Core 3107
3.9.2014
Frankenstein’s Monster or A Gay Cruise to the Arctic
Though the critical interpretations and allegories of Mary Shelley’s Frankenstein number in the hundreds, none stand in so stark a contrast with the prevailing zeitgeist of the time as Shelley’s treatment of the sexes. The books characters are predominantly male and they are all filled with passion, longing and even lust. None of it, unfortunately for women. Shelley’s curious choices of language when the men are describing their feelings toward, and impressions of, one another lead the modern reader (and perhaps even her contemporaries) to conclude that whether by accident or through meticulous planning, in her book Frankenstein, Shelley produced the first ever scifi gay adventure.

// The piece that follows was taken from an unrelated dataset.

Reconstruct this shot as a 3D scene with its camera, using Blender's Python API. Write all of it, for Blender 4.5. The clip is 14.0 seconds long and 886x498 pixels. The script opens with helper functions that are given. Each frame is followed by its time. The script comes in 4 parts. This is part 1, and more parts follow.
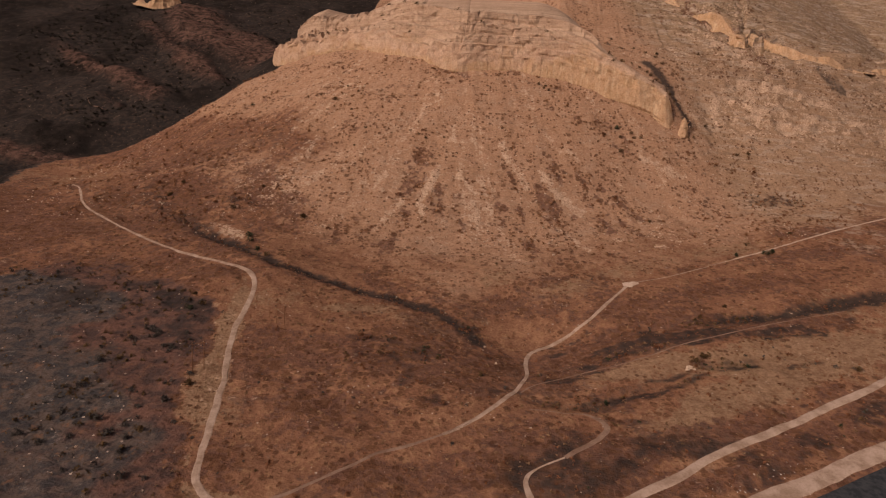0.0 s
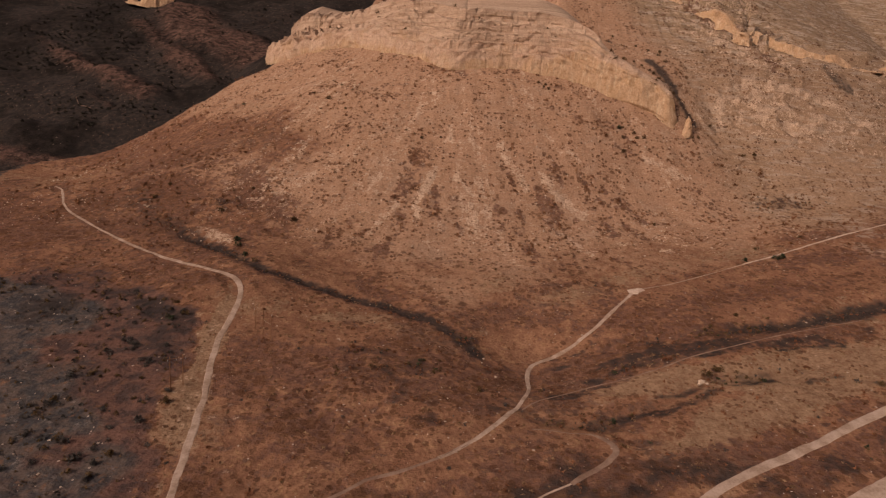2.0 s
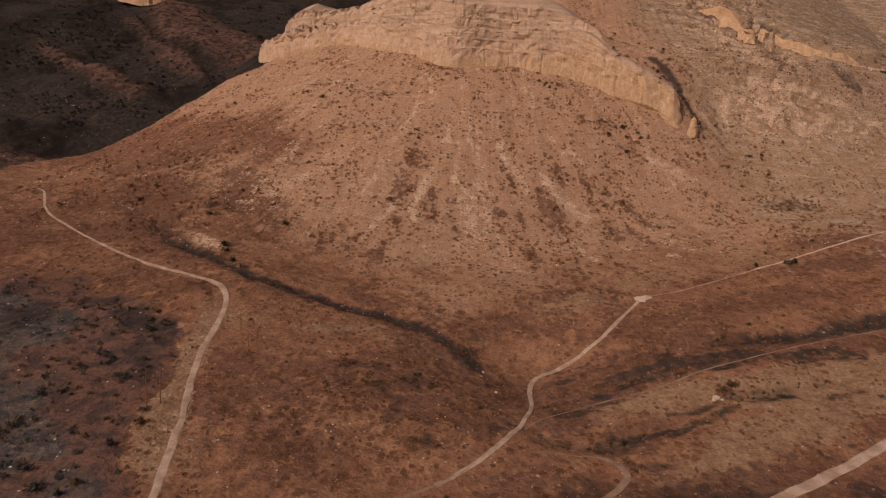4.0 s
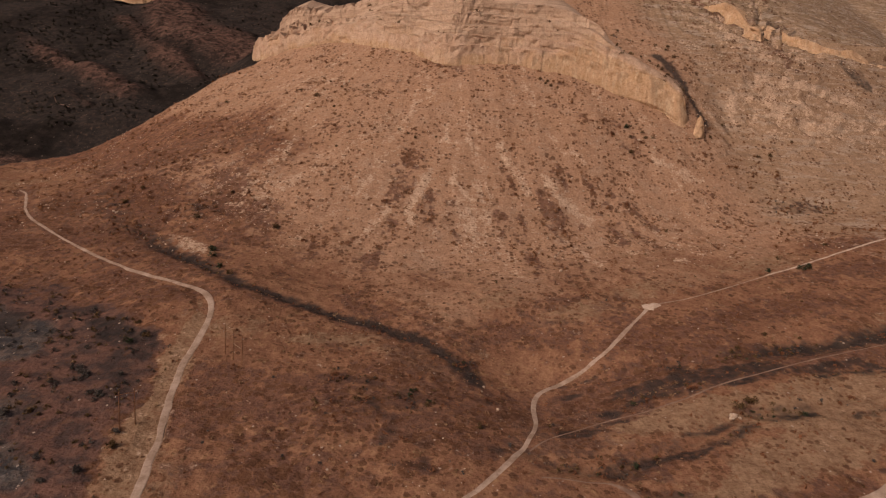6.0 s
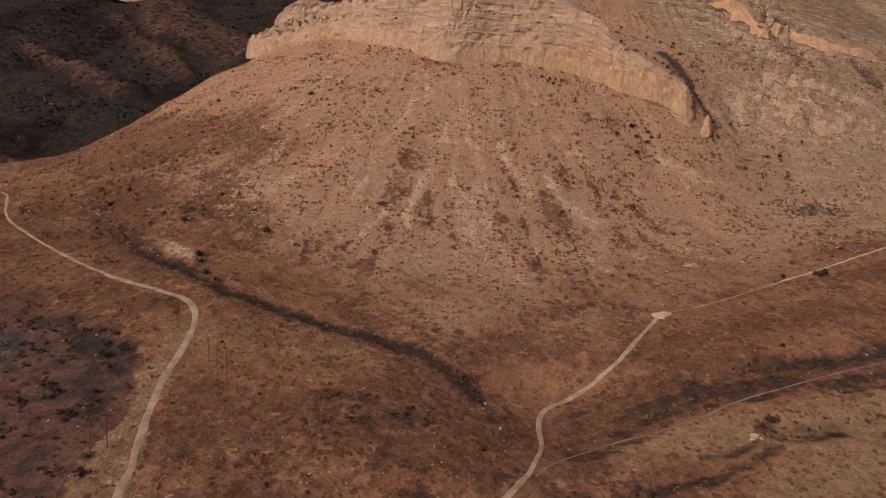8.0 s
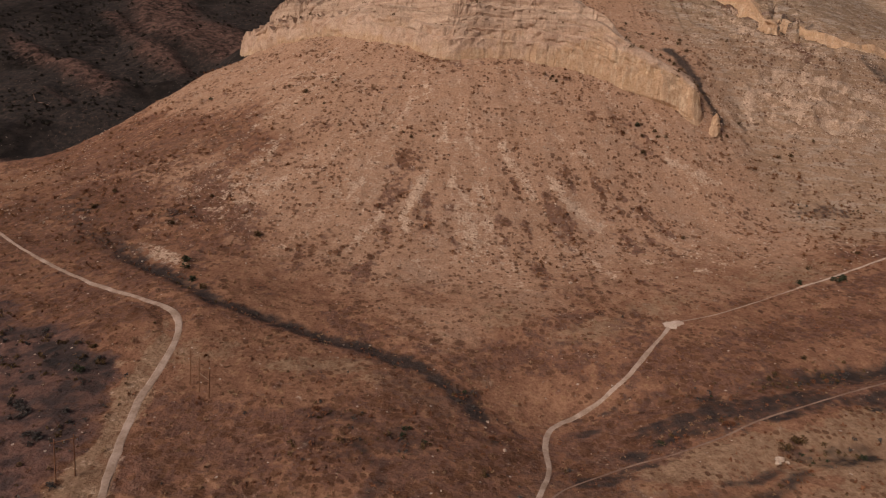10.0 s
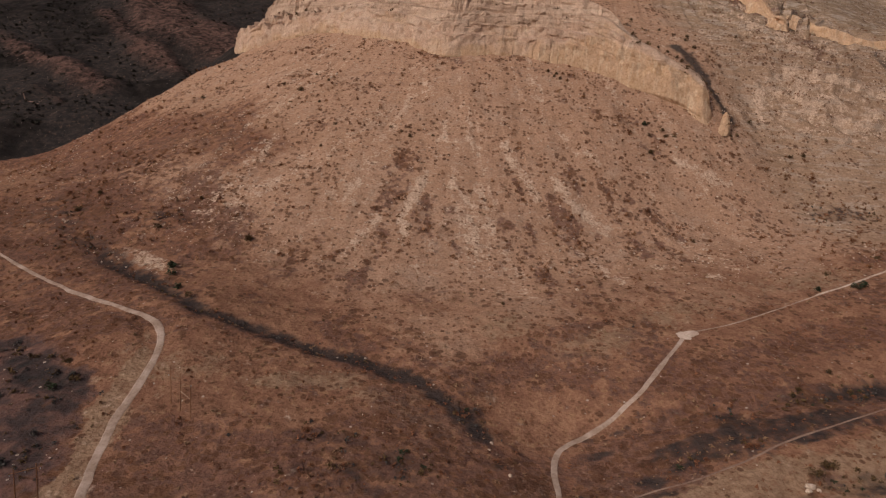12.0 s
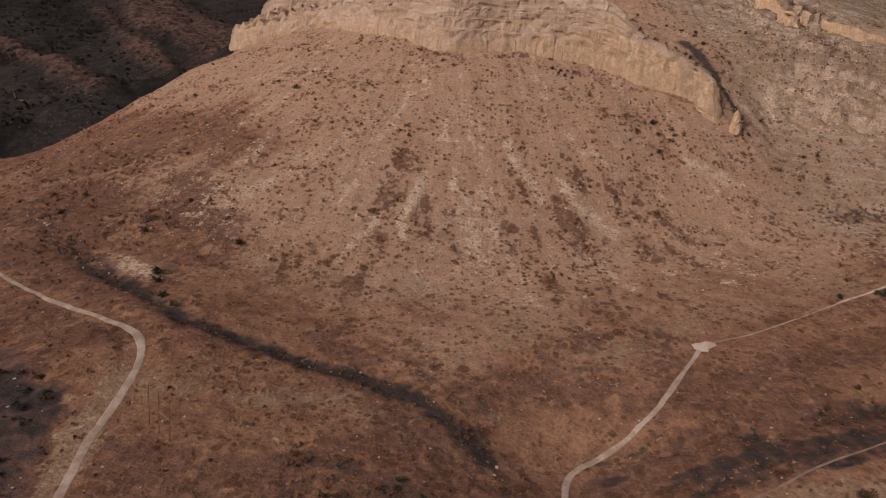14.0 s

In his letters to his sister, Walton establishes himself as effeminate with homoerotic yearnings from the start:
“I have one want which I have never yet been able to satisfy; I have no friend Margaret: when I am glowing with the enthusiasm of success there will be none to participate my joy; if I am assailed by disappointment no one will endeavor to sustain me in my dejection...I desire the company of a man who could sympathize with me; who’s eyes would reply to mine...gentle yet courageous, [who would] approve or amend my plans...I am too..impatient of difficulties...I greatly need a friend who would have affection for me to...regulate my mind.”
What Walton is describing, what he so desperately pines for, is a lover, not a friend. Those are not the qualities of a platonic companion, in fact, taken out of context completely they would be interpreted as the qualities one seeks in a husband or wife. Walton is characterizing himself as impatient,
with a mind that needs regulating by a more capable intellect: a classic (if sexist) portrayal of women in
Mary Shelley’s time, yet it’s not a woman Walton desires, it’s a man.